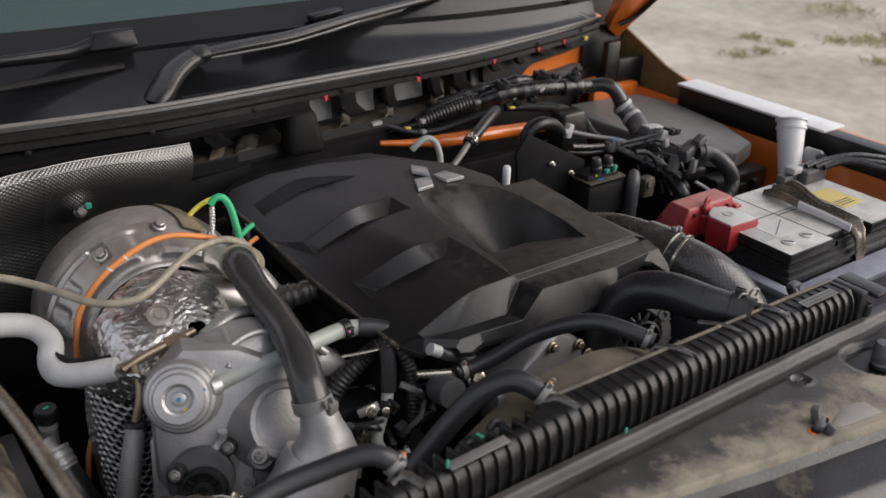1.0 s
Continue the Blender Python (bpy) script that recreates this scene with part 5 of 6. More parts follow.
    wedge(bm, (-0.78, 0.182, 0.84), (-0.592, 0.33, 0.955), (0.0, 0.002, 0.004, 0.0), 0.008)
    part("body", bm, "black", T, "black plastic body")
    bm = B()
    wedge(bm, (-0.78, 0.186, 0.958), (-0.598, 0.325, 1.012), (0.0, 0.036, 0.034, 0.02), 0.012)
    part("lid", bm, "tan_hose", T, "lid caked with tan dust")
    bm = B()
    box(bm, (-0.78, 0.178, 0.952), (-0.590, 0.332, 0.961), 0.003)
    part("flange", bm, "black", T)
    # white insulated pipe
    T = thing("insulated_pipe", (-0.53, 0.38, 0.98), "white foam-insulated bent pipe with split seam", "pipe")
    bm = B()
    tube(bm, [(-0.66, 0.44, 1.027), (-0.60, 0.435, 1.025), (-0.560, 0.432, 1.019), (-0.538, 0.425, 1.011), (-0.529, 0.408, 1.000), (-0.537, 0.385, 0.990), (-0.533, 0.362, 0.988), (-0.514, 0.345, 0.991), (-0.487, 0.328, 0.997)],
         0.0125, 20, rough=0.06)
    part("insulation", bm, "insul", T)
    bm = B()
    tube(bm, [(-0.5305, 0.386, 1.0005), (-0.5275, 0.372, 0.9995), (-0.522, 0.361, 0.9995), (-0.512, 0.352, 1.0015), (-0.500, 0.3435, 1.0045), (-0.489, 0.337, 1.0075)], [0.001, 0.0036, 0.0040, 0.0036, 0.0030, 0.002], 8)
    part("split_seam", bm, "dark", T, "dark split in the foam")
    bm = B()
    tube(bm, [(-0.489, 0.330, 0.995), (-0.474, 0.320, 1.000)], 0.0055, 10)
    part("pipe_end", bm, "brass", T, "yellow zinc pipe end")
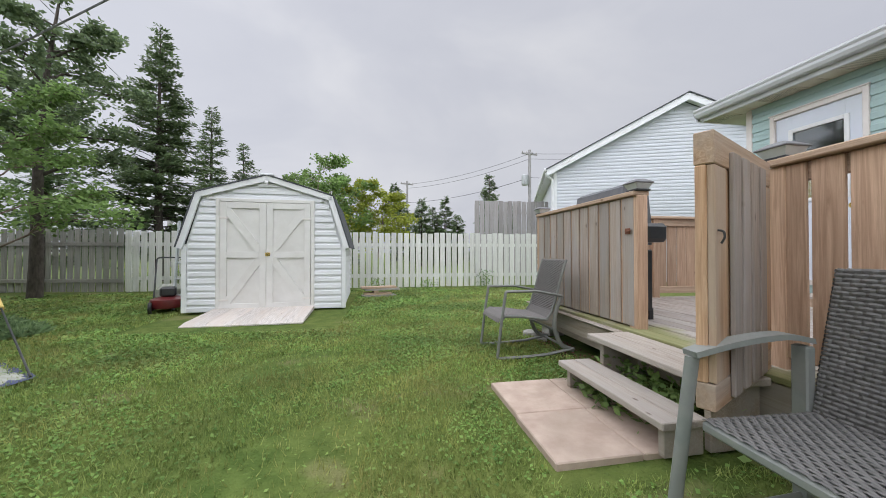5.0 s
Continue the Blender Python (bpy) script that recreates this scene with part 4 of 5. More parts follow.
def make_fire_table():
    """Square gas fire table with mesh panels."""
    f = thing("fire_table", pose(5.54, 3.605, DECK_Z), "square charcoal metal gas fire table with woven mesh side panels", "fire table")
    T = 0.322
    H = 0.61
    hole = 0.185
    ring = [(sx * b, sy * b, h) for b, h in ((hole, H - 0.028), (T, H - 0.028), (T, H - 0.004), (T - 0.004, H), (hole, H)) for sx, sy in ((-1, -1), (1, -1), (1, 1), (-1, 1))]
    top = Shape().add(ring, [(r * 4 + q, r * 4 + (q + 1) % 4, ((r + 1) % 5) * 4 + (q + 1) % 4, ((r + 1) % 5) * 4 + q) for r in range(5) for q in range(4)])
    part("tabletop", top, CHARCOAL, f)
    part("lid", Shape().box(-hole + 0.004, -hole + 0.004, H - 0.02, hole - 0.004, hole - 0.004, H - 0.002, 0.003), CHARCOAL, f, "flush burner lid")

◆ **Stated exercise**
Return all the entries word for word, but omit any pictures they contain.

◆ **Answer to this exercise**
1.0 s
Continue the Blender Python (bpy) script that recreates this scene with part 5 of 6. More parts follow.
    wedge(bm, (-0.78, 0.182, 0.84), (-0.592, 0.33, 0.955), (0.0, 0.002, 0.004, 0.0), 0.008)
    part("body", bm, "black", T, "black plastic body")
    bm = B()
    wedge(bm, (-0.78, 0.186, 0.958), (-0.598, 0.325, 1.012), (0.0, 0.036, 0.034, 0.02), 0.012)
    part("lid", bm, "tan_hose", T, "lid caked with tan dust")
    bm = B()
    box(bm, (-0.78, 0.178, 0.952), (-0.590, 0.332, 0.961), 0.003)
    part("flange", bm, "black", T)
    # white insulated pipe
    T = thing("insulated_pipe", (-0.53, 0.38, 0.98), "white foam-insulated bent pipe with split seam", "pipe")
    bm = B()
    tube(bm, [(-0.66, 0.44, 1.027), (-0.60, 0.435, 1.025), (-0.560, 0.432, 1.019), (-0.538, 0.425, 1.011), (-0.529, 0.408, 1.000), (-0.537, 0.385, 0.990), (-0.533, 0.362, 0.988), (-0.514, 0.345, 0.991), (-0.487, 0.328, 0.997)],
         0.0125, 20, rough=0.06)
    part("insulation", bm, "insul", T)
    bm = B()
    tube(bm, [(-0.5305, 0.386, 1.0005), (-0.5275, 0.372, 0.9995), (-0.522, 0.361, 0.9995), (-0.512, 0.352, 1.0015), (-0.500, 0.3435, 1.0045), (-0.489, 0.337, 1.0075)], [0.001, 0.0036, 0.0040, 0.0036, 0.0030, 0.002], 8)
    part("split_seam", bm, "dark", T, "dark split in the foam")
    bm = B()
    tube(bm, [(-0.489, 0.330, 0.995), (-0.474, 0.320, 1.000)], 0.0055, 10)
    part("pipe_end", bm, "brass", T, "yellow zinc pipe end")
5.0 s
Continue the Blender Python (bpy) script that recreates this scene with part 4 of 5. More parts follow.
def make_fire_table():
    """Square gas fire table with mesh panels."""
    f = thing("fire_table", pose(5.54, 3.605, DECK_Z), "square charcoal metal gas fire table with woven mesh side panels", "fire table")
    T = 0.322
    H = 0.61
    hole = 0.185
    ring = [(sx * b, sy * b, h) for b, h in ((hole, H - 0.028), (T, H - 0.028), (T, H - 0.004), (T - 0.004, H), (hole, H)) for sx, sy in ((-1, -1), (1, -1), (1, 1), (-1, 1))]
    top = Shape().add(ring, [(r * 4 + q, r * 4 + (q + 1) % 4, ((r + 1) % 5) * 4 + (q + 1) % 4, ((r + 1) % 5) * 4 + q) for r in range(5) for q in range(4)])
    part("tabletop", top, CHARCOAL, f)
    part("lid", Shape().box(-hole + 0.004, -hole + 0.004, H - 0.02, hole - 0.004, hole - 0.004, H - 0.002, 0.003), CHARCOAL, f, "flush burner lid")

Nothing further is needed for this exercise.